A un certo punto il palchetto resta vuoto. “Ora mi piacerebbe parlasse un deputato”, dice Massimo D’Alema. Salta su Renato Brunetta: “Eccomi!”. “Ma no, ha appena parlato Paolo Romani, almeno qui facciamo valere la logica dell’alternanza…”, risponde l’ex premier. Questo è solo uno dei siparietti andati in scena ieri alla Residenza Ripetta, dove D’Alema e Gaetano Quagliariello hanno unito i loro cervelli e le loro fondazioni, Italianieuropei e Magna Charta, per presentare il loro progetto di riforma costituzionale.
Partiamo dunque dai contenuti. D’Alema e Quagliariello tifano naturalmente per il No e della riforma pensano tutto il male possibile: non semplifica le cose ma le complica, non supera il bicameralismo perfetto, manda a Roma amministratori locali e che appunto dovrebbero fare gli amministratori e non i senatori. “Vedo una nota futurista: velocità e slancio. Ma noi siamo il Paese che fa più leggi in Europa. Non dobbiamo fare più velocemente più norme, ma farne di meno e meglio”, osserva D’Alema. Il disegno quagliariel-dalemiano, dunque, passa per la vittoria del No. “Se la riforma viene bocciata non è l’Apocalisse, il processo riformatore può andare avanti benissimo, con altri mezzi”, spiega Quagliariello.

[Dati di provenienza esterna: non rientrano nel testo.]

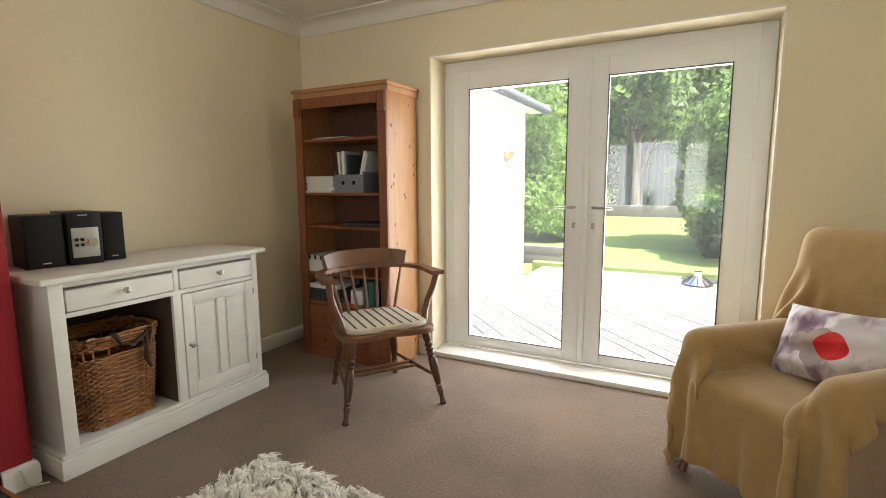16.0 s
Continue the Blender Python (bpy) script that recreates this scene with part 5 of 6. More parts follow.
for i in range(25):
    a = math.pi * (i / 24)
    arc.append((0.315 * math.cos(a) if abs(math.cos(a)) < 0.98 else math.copysign(0.315, math.cos(a)), 0.02 + 0.26 * math.sin(a) ** 0.8))
arc = [(0.315, -0.15)] + arc + [(-0.315, -0.15)]
bm = bmesh.new()
rows = []
for i, (x, y) in enumerate(arc):
    p0, p1 = Vector(arc[max(0, i - 1)]), Vector(arc[min(len(arc) - 1, i + 1)])
    d = (p1 - p0).normalized()
    nrm = Vector((d.y, -d.x))
    w = 0.026 + (0.014 if i in (0, len(arc) - 1) else 0)
    rows.append([bm.verts.new((x + nrm.x * o, y + nrm.y * o, z)) for o, z in ((w, 0.725), (w, 0.748), (-w, 0.748), (-w, 0.725))])
for a, b in zip(rows, rows[1:]):
    for k in range(4):
        bm.faces.new((a[k], a[(k + 1) % 4], b[(k + 1) % 4], b[k]))
bm.faces.new(rows[0])
bm.faces.new(rows[-1][::-1])
part("arm_rail", bm, M["oak"], ch)
bm = bmesh.new()
rows = []
for i in range(17):
    a = math.pi * (0.5 + 0.29 * (i / 8 - 1))
    x, y = 0.315 * math.cos(a), 0.02 + 0.26 * math.sin(a) ** 0.8
    n = Vector((math.cos(a), math.sin(a)))
    hgt = 0.095 - 0.018 * abs(i / 8 - 1) ** 3
    rows.append([bm.verts.new((x + n.x * o, y + n.y * o, z)) for o, z in ((0.018, 0.7485), (0.034, 0.748 + hgt), (0.014, 0.748 + hgt), (-0.008, 0.7485))])
for a, b in zip(rows, rows[1:]):
    for k in range(4):
        bm.faces.new((a[k], a[(k + 1) % 4], b[(k + 1) % 4], b[k]))
bm.faces.new(rows[0])
bm.faces.new(rows[-1][::-1])
part("back_rail", bm, M["oak"], ch, "curved wooden top rail")
for k in range(7):
    a = math.pi * (0.5 + (k - 3) * 0.085)
    x, y = 0.315 * math.cos(a), 0.02 + 0.26 * math.sin(a) ** 0.8
    bm = bmesh.new()
    b0 = Vector((x * 0.72, 0.205 - abs(k - 3) * 0.008, 0.445))
    b1 = Vector((x, y, 0.727))
    tube(bm, [b0, b0.lerp(b1, 0.35), b0.lerp(b1, 0.7), b1], [0.008, 0.011, 0.009, 0.007], 8)
    part("spindle", bm, M["oak"], ch)
for s in (-1, 1):
    bm = bmesh.new()
    tube(bm, [(s * 0.235, -0.13, 0.445), (s * 0.25, -0.10, 0.50), (s * 0.275, -0.09, 0.57), (s * 0.30, -0.11, 0.65), (s * 0.312, -0.13, 0.727)], [0.017, 0.02, 0.019, 0.018, 0.019], 8)
    part("arm_post", bm, M["oak"], ch)

# ---- armchair under a throw ----
CHAIR = pose(-4.12, 3.187, 0, 0, 0, 44)
fc = thing("armchair", "fawn armchair on wooden legs in the corner", "armchair", CHAIR)
BACK = Matrix.Translation((0, 0.27, 0.22)) @ Matrix.Rotation(radians(-10), 4, "X")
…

Già, perché a quel punto bisognerà rifare la legge elettorale, dato che l’Italicum è fatto per una sola Camera. “Ebbene prendiamoci quel tempo per mettere in campo, con un governo di scopo, una riforma della Costituzione condivisa da tutti. O quasi”, spiega l’ex ministro delle Riforme. Ovvero: riduzione del numero dei parlamentari (400 deputati e 200 senatori), elezione diretta del Senato e istituzione di una commissione di conciliazione tra Montecitorio e Palazzo Madama per facilitare il percorso legislativo ed evitare le lungaggini del ping pong parlamentare. Il ddl, su cui è già partita la raccolta di firme, verrà presentato da Quagliariello in Senato. Il disegno di D’Alema, però, ne prevede un altro, in parallelo, che riguarda il Pd. Perché da qui alla fine della legislatura, durante questo ipotetico governo di scopo, la mission è riprendersi la Ditta lavorando a un candidato unico e forte della minoranza che possa sfidare un Renzi indebolito dalla sconfitta referendaria: Enrico Letta e Roberto Speranza i nomi in circolazione.
Fin qui i contenuti e il piano strategico. Poi c’è il quadro, che in questo caso è preponderante rispetto al resto. Perché mai si era visto un parterre tanto composito di personaggi così diversi, lontanissimi tra di loro. C’erano i berlusconiani: Matteoli, Gasparri, Romani, Bernini, Malan, Brunetta. Gli ex Dc: Pomicino, Cesa, Gargani, Mario Mauro. I leghisti Fedriga e Giorgetti (vicinissimi a Salvini). La minoranza Pd: Mucchetti, Zoggia, Tocci, Corsini. E pianeti sparsi: Gianfranco Fini, Lamberto Dini, Pippo Civati, Stefano Rodotà, Antonio Ingroia, Cesare Salvi. Naturalmente Guido Calvi, presidente del comitato dalemiano per il No. In fondo alla sala pure Bobo Craxi. A far gli onori di casa anche Eugenia Roccella. Tutti insieme, appassionatamente.
Mentre D’Alema dal palco lancia stilettate (“Il Sì è composto da un blocco sociale intimidatorio, che mette paura e ha dietro i poteri forti”, “sono loro ad aver aperto la strada a Grillo con il capolavoro che entrerà nei manuali di come non si fa politica della vicenda romana”), in sala e in cortile si fa conversazione. Fini se la prende con una giornalista rea di chiamare “accolita” questa strano caravanserraglio di personaggi. Pomicino racconta indiscrezioni sicurissime secondo cui Confalonieri e tutta la famiglia Berlusconi, e il Cavaliere medesimo, facciano il tifo per il Sì. Bobo Craxi sussurra che, se vince il No, “si riapre tutto e lo scenario si fa molto interessante”. Pippo Civati, sempre un po’ malinconico, giura che mai avrebbe pensato di trovarsi accanto a Brunetta e Gasparri in una battaglia politica. Gli ex Dc si divertono da morire. Fini pure. Luigi Compagna, il senatore che in questa legislatura ha cambiato sei volte gruppo, gongola e bacchetta il cronista: “Lei però non ha scritto che sono passato dalla maggioranza all’opposizione. Ci ho rimesso!”. Ma il più contento di tutti è Massimo D’Alema. Che finalmente torna ad avere un disegno politico e compagni d’armi con cui perseguirlo.